Failure to provide working codes will nullify the respective marks above.


A tedious and time-demanding process (so-called data pre-processing) is necessary to convert the raw real-world data into a well-refined form for analytics algorithms (Kotsiantis, Kanellopoulos, & Pintelas, 2006). In this context, critically discuss the steps involved in making raw data ready for data analytics. 20 Marks

Q 3)

To help Movie247 select its movies for nomination so that its chance of winning a Noscar award is maximized, use movies.csv file to perform the following tasks:

i. build a Decision Tree model to predict the likelihood of a movie winning a Noscar award 15 Marks

ii. build a Random Forest model to predict the likelihood of a movie winning a Noscar award 15 Marks

iii. present the accuracy of the Decision Tree model using confusion matrix. 5 Marks

iv. present the accuracy of the Random Forest model using confusion matrix 5 Marks

Marking Scheme:

Building Decision Tree model – 15 Marks Building Random Forest model – 15 Marks

Confusion matrix and accuracy of Decision Tree – 5 Marks Confusion matrix and accuracy of Random Forest – 5 Marks

Failure to provide working codes will nullify the respective marks above.

Submission guidelines

You should upload the following files in Canvas by the submission deadline:

· “ACC7011_answersheet.docx” (this answer sheet is provided in Canvas; do not change the name of the file and do not edit the locked spaces)

· One interactive map named “Interactive.html” for Q1 iii

· One csv file with the name of AnnualReport.csv” (only if you answer 2a instead of 2b)

All the codes that are required must be pasted properly within the given space in the provided answer sheet ACC7011_answersheet.docx.
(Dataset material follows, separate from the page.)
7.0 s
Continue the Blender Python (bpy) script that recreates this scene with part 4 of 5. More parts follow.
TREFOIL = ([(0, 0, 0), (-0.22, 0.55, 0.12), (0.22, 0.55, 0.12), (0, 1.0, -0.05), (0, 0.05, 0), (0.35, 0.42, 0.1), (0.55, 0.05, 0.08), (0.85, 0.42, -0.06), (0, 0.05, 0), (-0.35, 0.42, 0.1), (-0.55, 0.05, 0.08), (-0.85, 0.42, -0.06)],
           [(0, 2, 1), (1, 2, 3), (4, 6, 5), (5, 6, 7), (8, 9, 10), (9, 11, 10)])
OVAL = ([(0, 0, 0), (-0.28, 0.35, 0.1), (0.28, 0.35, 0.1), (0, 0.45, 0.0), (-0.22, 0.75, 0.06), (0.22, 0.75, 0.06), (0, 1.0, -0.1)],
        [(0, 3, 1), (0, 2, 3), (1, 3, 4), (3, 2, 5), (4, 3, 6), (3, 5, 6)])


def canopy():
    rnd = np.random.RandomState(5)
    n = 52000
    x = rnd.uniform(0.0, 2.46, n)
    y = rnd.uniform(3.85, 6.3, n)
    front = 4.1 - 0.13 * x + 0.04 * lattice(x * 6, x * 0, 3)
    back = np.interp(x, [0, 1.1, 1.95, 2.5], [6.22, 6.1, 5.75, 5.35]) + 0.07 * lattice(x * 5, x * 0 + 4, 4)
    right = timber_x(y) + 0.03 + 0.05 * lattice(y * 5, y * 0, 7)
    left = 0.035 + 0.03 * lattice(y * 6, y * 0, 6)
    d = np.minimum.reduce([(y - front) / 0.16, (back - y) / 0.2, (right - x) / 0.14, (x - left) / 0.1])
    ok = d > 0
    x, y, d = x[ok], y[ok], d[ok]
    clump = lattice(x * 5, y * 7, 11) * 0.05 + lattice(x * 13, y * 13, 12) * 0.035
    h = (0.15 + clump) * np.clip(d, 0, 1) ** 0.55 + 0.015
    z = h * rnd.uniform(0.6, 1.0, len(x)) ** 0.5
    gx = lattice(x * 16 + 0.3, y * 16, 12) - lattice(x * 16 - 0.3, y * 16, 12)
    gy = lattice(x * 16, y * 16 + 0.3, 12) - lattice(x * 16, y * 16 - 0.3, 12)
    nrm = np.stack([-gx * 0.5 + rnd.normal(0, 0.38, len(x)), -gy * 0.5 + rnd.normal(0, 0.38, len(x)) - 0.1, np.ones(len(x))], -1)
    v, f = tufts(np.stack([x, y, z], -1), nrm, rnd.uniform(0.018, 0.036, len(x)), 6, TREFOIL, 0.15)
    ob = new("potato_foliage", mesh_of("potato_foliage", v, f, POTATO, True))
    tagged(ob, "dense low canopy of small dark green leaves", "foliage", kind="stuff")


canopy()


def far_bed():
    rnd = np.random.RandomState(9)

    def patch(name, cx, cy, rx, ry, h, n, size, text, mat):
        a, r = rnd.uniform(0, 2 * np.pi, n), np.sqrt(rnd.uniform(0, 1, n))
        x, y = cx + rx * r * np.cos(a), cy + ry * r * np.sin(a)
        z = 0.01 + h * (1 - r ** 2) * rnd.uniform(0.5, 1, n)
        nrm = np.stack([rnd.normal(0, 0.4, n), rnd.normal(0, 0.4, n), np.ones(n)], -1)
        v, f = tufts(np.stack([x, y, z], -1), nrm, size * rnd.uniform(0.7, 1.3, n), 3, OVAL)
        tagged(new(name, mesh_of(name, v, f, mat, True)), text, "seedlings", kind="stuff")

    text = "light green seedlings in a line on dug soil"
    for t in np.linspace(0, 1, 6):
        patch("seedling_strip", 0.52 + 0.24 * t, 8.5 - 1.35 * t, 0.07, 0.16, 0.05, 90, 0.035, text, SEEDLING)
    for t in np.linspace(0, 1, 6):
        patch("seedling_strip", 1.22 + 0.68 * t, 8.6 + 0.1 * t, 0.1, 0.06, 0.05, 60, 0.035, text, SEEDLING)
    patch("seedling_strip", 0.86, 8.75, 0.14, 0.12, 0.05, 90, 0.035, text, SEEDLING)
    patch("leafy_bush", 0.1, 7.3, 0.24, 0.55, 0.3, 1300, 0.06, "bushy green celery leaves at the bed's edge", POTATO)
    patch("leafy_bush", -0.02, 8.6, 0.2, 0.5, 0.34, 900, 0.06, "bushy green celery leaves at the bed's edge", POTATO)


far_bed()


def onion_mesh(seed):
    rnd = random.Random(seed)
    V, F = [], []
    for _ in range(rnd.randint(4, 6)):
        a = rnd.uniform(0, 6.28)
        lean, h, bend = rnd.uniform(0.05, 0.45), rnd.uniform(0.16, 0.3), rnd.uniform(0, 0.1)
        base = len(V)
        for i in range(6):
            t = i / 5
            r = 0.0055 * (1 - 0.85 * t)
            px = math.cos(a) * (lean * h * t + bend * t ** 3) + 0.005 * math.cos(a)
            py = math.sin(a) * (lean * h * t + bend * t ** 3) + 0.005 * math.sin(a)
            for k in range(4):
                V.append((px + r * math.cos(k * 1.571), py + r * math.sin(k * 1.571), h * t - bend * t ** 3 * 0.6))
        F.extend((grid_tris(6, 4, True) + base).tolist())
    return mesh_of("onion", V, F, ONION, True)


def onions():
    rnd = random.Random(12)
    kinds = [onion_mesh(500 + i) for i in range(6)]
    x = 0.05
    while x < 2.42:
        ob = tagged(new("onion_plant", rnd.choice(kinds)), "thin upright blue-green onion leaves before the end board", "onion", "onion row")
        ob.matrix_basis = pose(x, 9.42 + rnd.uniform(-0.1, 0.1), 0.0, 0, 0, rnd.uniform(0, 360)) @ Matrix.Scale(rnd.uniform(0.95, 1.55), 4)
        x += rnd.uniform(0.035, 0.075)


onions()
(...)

Please do not submit files with any other names other than specified above.

Plagiarism is treated very seriously; click here for more information on plagiarism.

If your ability to do the assignment is affected due to personal circumstances (e.g. health issues, family issues, etc.), follow the guidelines provided on Exceptional Circumstances.

Any questions that may arise subsequently will be addressed in the FAQ page. You should check this page regularly and prior to submission as well.